4.3 Small scale laboratory test

Figure 8 presents the variation of bearing pressure with footing settlement, obtained from laboratory scale load tests. It can be seen that maximum improvement is observed when the coir and steel type geosynthetic is used. Although at small strains the contribution of geosynthetics to the bearing capacity is almost neglectable, the mobilization of reinforcement material starts after almost s/B = 2.5% for a single layer of reinforcement [34]. Further steel type geosynthetics monitored to have higher initial stiffness when compared to coir type geosynthetic where such observation erases at high settlements. It can also be seen that the compaction effort has much more influence on the bearing capacity of the strip footing when compared to the addition of any geosynthetics. Nevertheless, the bearing capacity contribution of the steel and coir type at same density seems to be around 20%. As the coir type geosynthetic material is more environmentally friendly as compared to an increase of compaction effort, it can be offered as an economical and sustainable alternative.

Fig. 8
figure 8

Bearing capacity of unreinforced and reinforced sand with various types of geosynthetics

Full size image

5 Conclusion

The present study investigates the impacts of geosynthetics on the settlement and load-bearing capacity of strip footing on sand. From the results presented in this study, the following conclusions can be drawn:

  • The interface direct shear results revealed a variation in the interface friction between sand particles and the different types of geosynthetics. The highest interface friction coefficient as well as the adhesion value between soil and geosynthetics have been observed in coir compared to the other the two types of geosynthetics.

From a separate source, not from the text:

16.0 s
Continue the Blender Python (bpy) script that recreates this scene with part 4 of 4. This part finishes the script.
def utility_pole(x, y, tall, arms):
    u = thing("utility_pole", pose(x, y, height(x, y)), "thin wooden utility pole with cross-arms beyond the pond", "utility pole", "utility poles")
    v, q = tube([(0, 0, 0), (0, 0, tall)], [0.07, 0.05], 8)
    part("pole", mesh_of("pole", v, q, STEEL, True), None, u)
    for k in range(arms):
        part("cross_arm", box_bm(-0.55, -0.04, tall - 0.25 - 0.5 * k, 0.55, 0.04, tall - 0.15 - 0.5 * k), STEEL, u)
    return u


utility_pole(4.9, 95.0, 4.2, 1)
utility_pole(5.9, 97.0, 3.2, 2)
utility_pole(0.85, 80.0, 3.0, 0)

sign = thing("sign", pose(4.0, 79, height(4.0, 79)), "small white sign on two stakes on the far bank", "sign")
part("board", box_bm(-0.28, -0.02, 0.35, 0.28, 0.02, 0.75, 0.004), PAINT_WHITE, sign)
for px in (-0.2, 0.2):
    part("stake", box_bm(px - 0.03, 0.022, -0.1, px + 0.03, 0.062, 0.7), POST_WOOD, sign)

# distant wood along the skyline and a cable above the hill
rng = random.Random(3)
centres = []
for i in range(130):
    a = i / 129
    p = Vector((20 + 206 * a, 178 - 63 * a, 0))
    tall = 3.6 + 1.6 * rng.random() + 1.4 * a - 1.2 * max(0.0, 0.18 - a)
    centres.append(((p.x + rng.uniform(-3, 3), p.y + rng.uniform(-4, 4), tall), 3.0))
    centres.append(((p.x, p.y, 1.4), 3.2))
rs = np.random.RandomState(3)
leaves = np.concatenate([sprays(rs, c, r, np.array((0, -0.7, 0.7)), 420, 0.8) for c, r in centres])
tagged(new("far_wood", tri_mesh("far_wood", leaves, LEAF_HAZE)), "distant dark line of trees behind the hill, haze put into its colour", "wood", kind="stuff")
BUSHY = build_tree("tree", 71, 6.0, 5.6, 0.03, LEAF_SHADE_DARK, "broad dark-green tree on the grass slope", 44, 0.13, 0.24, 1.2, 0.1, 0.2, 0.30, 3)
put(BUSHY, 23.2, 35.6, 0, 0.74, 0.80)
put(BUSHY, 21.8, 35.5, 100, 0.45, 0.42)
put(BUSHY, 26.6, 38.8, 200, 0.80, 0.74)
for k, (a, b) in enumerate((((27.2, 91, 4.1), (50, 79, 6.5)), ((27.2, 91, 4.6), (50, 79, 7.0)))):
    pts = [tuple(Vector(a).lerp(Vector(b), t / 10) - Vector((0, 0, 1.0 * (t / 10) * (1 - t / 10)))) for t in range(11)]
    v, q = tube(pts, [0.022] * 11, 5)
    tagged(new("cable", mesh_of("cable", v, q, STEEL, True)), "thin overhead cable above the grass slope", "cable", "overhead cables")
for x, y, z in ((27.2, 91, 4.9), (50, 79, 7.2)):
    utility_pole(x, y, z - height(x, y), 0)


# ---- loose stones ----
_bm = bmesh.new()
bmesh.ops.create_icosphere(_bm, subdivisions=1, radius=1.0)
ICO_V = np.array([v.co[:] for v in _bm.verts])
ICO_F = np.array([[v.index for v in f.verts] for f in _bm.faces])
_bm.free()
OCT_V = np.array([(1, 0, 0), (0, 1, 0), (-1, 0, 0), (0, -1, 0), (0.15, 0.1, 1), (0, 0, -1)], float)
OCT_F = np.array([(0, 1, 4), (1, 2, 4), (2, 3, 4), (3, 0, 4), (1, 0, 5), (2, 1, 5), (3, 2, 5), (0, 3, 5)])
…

  • Reinforcing soil with geosynthetics improved the bearing capacity of sand significantly. Moreover, using coir in reinforcement showed the highest improvement, which correlates with the interface direct shear results.

  • Results from the small-scale laboratory tests show that increasing the compaction efforts can affect the bearing capacity of sand more efficiently than reinforcing with geosynthetic. However, at the same density, reinforced sand showed better performance under loading than the unreinforced sand. Coir and steel improved the initial stiffness and load-bearing capacity by 20%.

  • Triaxial tests results proved the effectiveness of coir in improving both the friction angle and the cohesion of sand; the friction angle was improved by ~ 2o while the cohesion was increased by 34 kPa.

  • Monitored improvements will lead to an increase in load-bearing capacity and reduction in settlement of the strip foundation. Improvement in cohesion, friction angle and initial stiffness are known to have a direct influence on the load-bearing capacity and settlement of the strip foundations.

  • Reuse of unwanted or disposed soil leads to a reduction in the environmental and financial impacts. Soil reinforcement with geosynthetics will enable the use of the available soil on site. Furthermore, since this process does not require any specific tool, application on the field is conventional and straightforward.